The self-driving robot alliance headed by the Korea Association of Robot Industry was formed on May 18 in an event sponsored by the Ministry of Trade, Industry and Energy at an exhibition center in Seoul. It aims to prepare guidelines for operating outdoor autonomous robots, create joint businesses, and promote early commercialization by discovering demand sources.
"Self-driving robots are a spearhead that will lead the 'with robot' era of living with robots in the coming future," Park Jae-young, a ministry official in charge of manufacturing industry policy, said in a statement on May 18. "I hope that the self-driving robot alliance will become a place to drive the growth of the domestic self-driving robot market."
Serving and food delivery robots have been deployed in controlled environments, while the operation of outdoor self-driving robots has been allowed only for demonstration or in special regulatory zones as South Korea maintains tight guidelines on robots that can travel through crowded urban streets. Policymakers have promised to ease robot-related regulations to realize the early commercial use of self-driving robots.
Alliance members included LG Electronics, KT, Mando, Woowa Brothers, Hyundai Robotics, and Yujin Robot. LG has commercialized various self-driving robots.

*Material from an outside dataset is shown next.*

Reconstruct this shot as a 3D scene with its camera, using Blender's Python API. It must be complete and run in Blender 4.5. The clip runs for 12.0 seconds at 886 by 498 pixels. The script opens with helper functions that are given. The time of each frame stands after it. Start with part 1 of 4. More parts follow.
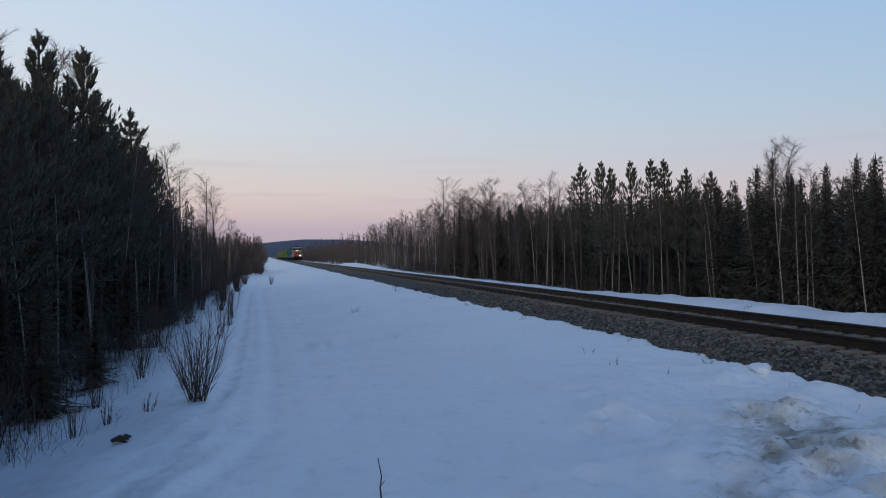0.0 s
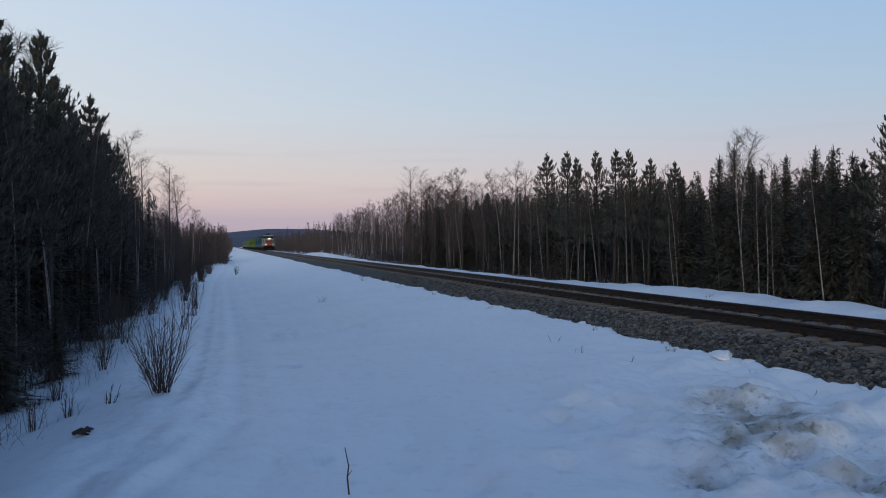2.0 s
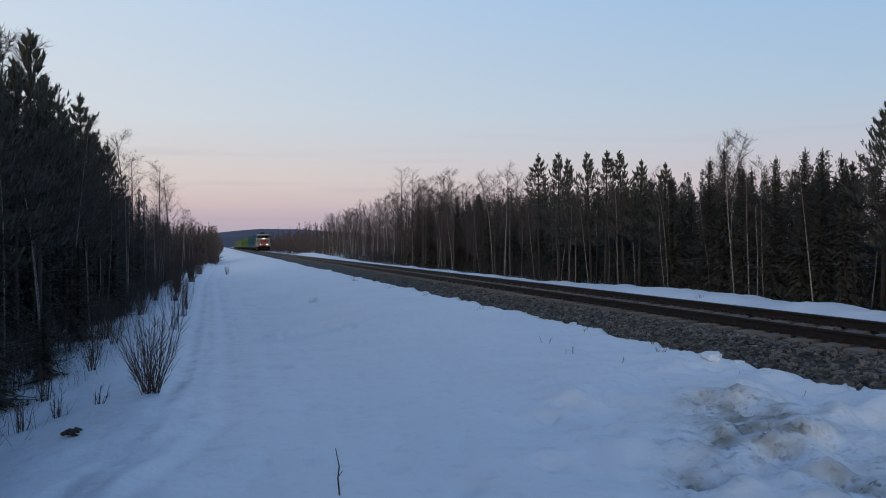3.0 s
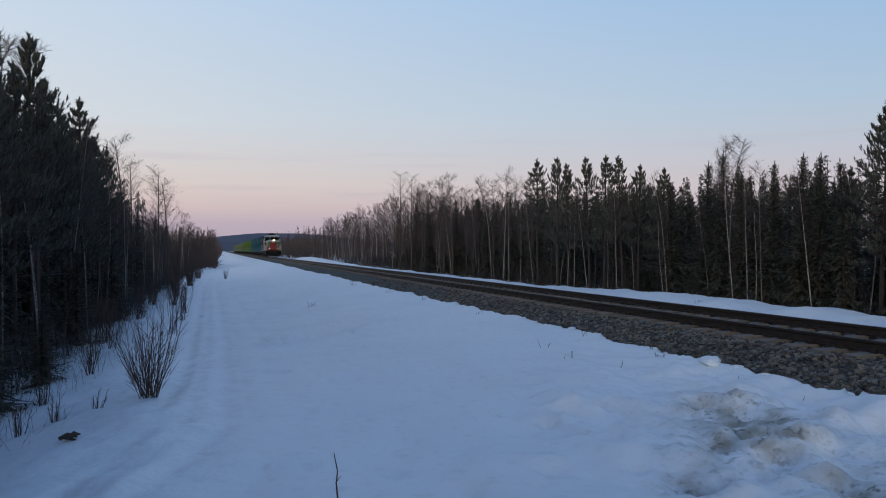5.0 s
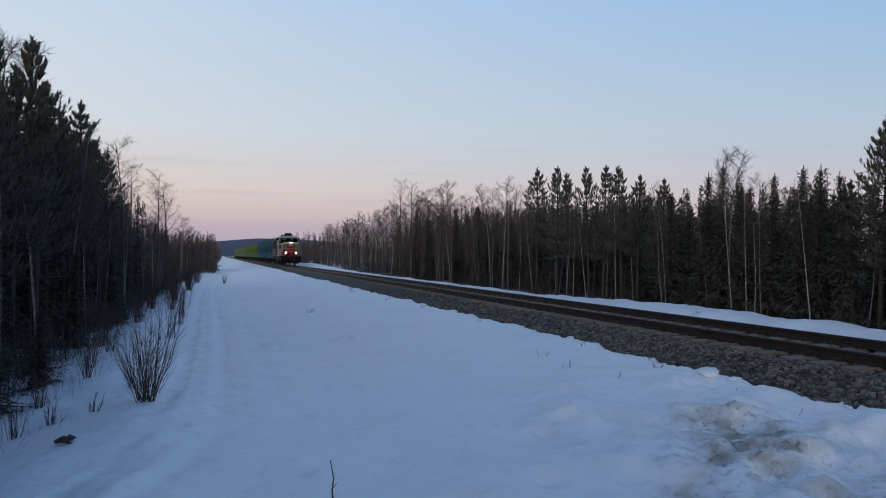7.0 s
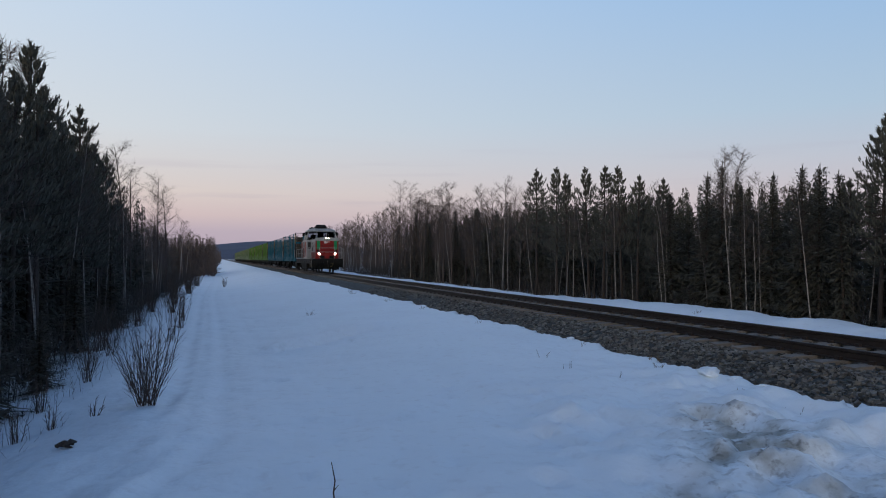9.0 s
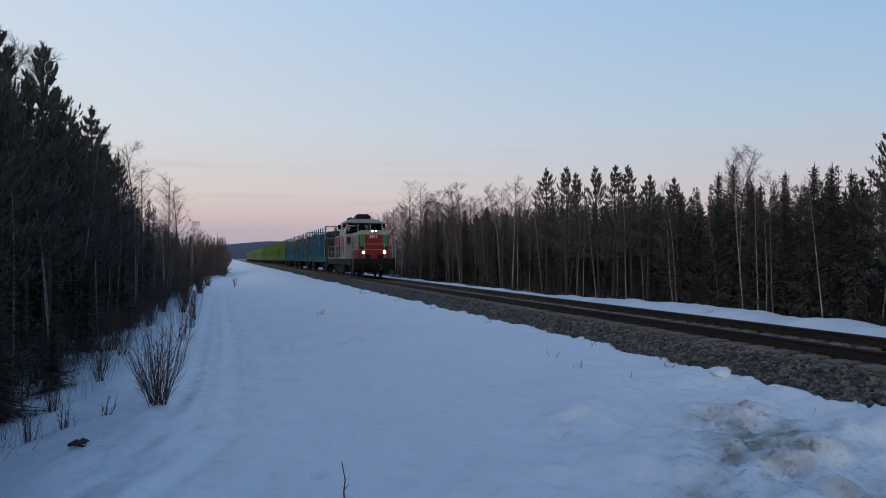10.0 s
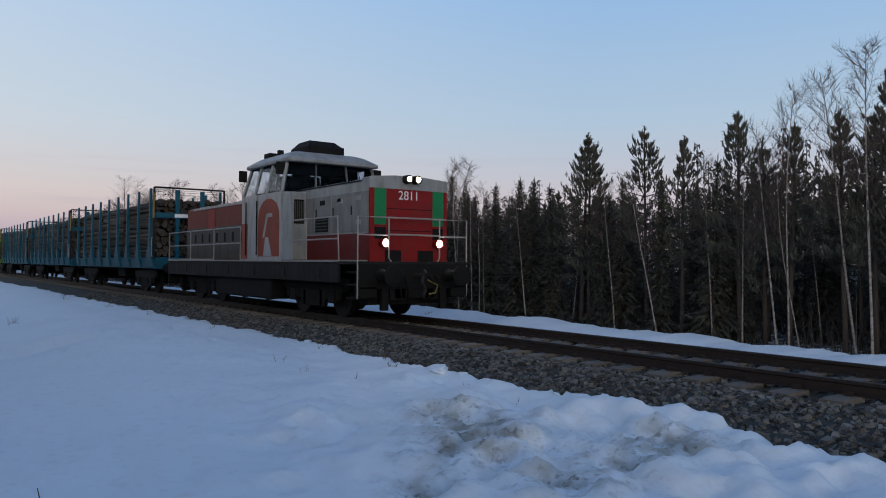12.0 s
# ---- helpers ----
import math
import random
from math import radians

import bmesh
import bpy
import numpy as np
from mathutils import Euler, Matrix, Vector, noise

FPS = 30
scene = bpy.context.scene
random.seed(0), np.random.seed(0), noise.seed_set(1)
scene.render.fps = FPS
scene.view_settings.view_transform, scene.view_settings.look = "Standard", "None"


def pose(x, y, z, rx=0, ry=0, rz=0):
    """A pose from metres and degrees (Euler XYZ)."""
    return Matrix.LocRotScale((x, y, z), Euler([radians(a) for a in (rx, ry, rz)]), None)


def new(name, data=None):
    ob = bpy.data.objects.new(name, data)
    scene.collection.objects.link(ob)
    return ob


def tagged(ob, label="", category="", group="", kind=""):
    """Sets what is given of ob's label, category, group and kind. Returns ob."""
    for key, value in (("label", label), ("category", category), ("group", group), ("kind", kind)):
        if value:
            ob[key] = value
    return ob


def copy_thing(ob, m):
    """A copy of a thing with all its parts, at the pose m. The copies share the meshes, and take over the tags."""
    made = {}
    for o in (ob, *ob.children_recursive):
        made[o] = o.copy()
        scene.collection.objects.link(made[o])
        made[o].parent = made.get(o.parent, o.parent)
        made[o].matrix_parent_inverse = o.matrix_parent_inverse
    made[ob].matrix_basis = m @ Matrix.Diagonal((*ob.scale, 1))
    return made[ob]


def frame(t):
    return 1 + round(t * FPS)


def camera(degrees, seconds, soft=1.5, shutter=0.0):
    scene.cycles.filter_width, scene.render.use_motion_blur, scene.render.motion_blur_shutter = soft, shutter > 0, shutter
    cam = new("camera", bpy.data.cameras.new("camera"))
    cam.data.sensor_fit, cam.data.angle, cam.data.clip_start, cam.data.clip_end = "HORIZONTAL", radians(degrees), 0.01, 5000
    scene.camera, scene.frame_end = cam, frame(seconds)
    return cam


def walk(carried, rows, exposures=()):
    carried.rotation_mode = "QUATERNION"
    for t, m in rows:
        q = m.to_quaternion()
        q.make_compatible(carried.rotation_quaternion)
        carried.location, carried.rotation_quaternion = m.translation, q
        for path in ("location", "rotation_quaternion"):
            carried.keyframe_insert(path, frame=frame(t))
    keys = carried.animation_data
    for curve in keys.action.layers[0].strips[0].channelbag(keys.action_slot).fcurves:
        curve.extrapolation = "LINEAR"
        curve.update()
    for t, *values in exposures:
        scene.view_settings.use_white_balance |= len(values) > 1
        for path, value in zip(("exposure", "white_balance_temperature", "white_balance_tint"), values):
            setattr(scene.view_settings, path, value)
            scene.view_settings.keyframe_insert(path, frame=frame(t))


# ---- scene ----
# The rail head is z = 0 and the track runs along y; the train comes towards -y.
EYE = (-9.73, 0.0, 1.331)
cam = camera(60.6, 12.0, soft=1.0)
# seconds, heading to the right of the track, upward tilt, lean
TURNS = [
    (0.0, 13.169, 0.476, 0.512), (0.5, 13.809, 0.689, 0.482), (1.0, 14.574, 0.664, 0.419), (1.5, 15.033, 0.272, 0.374),
    (2.0, 15.660, -0.338, 0.528), (2.5, 16.283, -0.330, 0.504), (3.0, 16.315, -0.298, 0.387), (5.0, 16.402, 0.039, 0.308),
    (5.5, 16.407, 0.288, 0.221), (6.0, 16.400, 0.545, 0.179), (6.5, 16.460, 0.610, 0.170), (7.0, 16.453, 0.619, -0.450),
    (9.0, 16.472, 0.728, -0.021), (9.5, 16.275, 0.748, 0.012), (10.0, 15.729, 0.711, 0.033), (10.5, 15.796, 0.738, -0.013),
    (11.0, 16.830, 0.806, -0.087), (11.3, 20.340, 0.830, -0.090), (11.4, 21.840, 0.838, -0.092), (11.5, 23.320, 0.846, -0.093), (11.6, 25.060, 0.860, -0.110),
    (11.7, 27.240, 0.890, -0.150), (11.9, 32.600, 0.965, -0.280), (12.0, 36.075, 1.002, -0.336),
]
walk(cam, [(t, pose(*EYE, 90 + tilt, lean, -right)) for t, right, tilt, lean in TURNS], exposures=[(0.0, 0.0), (12.0, 0.0)])

# ---- light: a clear sky after sunset ----
def make_world():
    world = bpy.data.worlds.new("dusk_sky")
    scene.world = world
    world.use_nodes = True
    nt = world.node_tree
    nt.nodes.clear()
    N, L = nt.nodes.new, nt.links.new
    out, bg = N("ShaderNodeOutputWorld"), N("ShaderNodeBackground")
    co, sep = N("ShaderNodeTexCoord"), N("ShaderNodeSeparateXYZ")
    L(co.outputs["Generated"], sep.inputs[0])

    def ramp(stops):
        r = N("ShaderNodeValToRGB")
        el = r.color_ramp.elements
        while len(el) < len(stops):
            el.new(0.5)
        for e, (p, c) in zip(el, stops):
            e.position, e.color = p, (*c, 1)
        L(sep.outputs["Z"], r.inputs[0])
        return r

    near = ramp(SKY_NEAR)
    far = ramp(SKY_FAR)
    side = N("ShaderNodeMapRange")
    side.inputs["From Min"].default_value, side.inputs["From Max"].default_value = -0.25, 0.70
    L(sep.outputs["X"], side.inputs["Value"])
    front = N("ShaderNodeMix")
    front.data_type = "RGBA"
    L(side.outputs[0], front.inputs["Factor"])
    L(near.outputs[0], front.inputs[6])
    L(far.outputs[0], front.inputs[7])
    # the afterglow stands behind the camera, over the end of the wood beside the trail
    back = N("ShaderNodeMapRange")
    back.interpolation_type = "SMOOTHSTEP"
    back.inputs["From Min"].default_value, back.inputs["From Max"].default_value = -0.55, -1.0
    toward = N("ShaderNodeVectorMath")
    toward.operation = "DOT_PRODUCT"
    toward.inputs[1].default_value = (0.60, 0.80, 0.0)
    L(co.outputs["Generated"], toward.inputs[0])
    L(toward.outputs["Value"], back.inputs["Value"])
    mix = N("ShaderNodeMix")
    mix.data_type = "RGBA"
    L(back.outputs[0], mix.inputs["Factor"])
    L(front.outputs[2], mix.inputs[6])
    L(ramp(SKY_GLOW).outputs[0], mix.inputs[7])
    # thin streaks of cloud low over the horizon
    mp = N("ShaderNodeMapping")
    mp.inputs["Scale"].default_value = (3.0, 3.0, 55.0)
    L(co.outputs["Generated"], mp.inputs[0])
    noi = N("ShaderNodeTexNoise")
    noi.inputs["Scale"].default_value, noi.inputs["Detail"].default_value = 1.3, 3
    L(mp.outputs[0], noi.inputs["Vector"])
    cl = N("ShaderNodeMapRange")
    cl.inputs["From Min"].default_value, cl.inputs["From Max"].default_value = 0.56, 0.74
    cl.inputs["To Max"].default_value = 0.30
    L(noi.outputs[0], cl.inputs["Value"])
    low = N("ShaderNodeMapRange")
    low.inputs["From Min"].default_value, low.inputs["From Max"].default_value = 0.16, 0.07
    L(sep.outputs["Z"], low.inputs["Value"])
    mul = N("ShaderNodeMath")
    mul.operation = "MULTIPLY"
    L(cl.outputs[0], mul.inputs[0])
    L(low.outputs[0], mul.inputs[1])
    mix2 = N("ShaderNodeMix")
    mix2.data_type = "RGBA"
    mix2.inputs[7].default_value = (0.40, 0.36, 0.46, 1)
    L(mul.outputs[0], mix2.inputs["Factor"])
    L(mix.outputs[2], mix2.inputs[6])
    L(mix2.outputs[2], bg.inputs[0])
    bg.inputs[1].default_value = 1.0
    L(bg.outputs[0], out.inputs[0])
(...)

KT has expanded its AI platform to service robots, care robots, barista robots, and quarantine robots, trying to expand its service platform to new areas such as delivery, logistics and the environment.
In December 2021, Woowa Brothers, the operator of South Korea's top food delivery service Baedal Minjok, launched the world's first door-to-door robot food delivery service in Suwon, a southeastern satellite city of Seoul. The robot uses internet of things technology to communicate with security doors, elevators and other facilities to freely roam about an apartment complex to deliver food.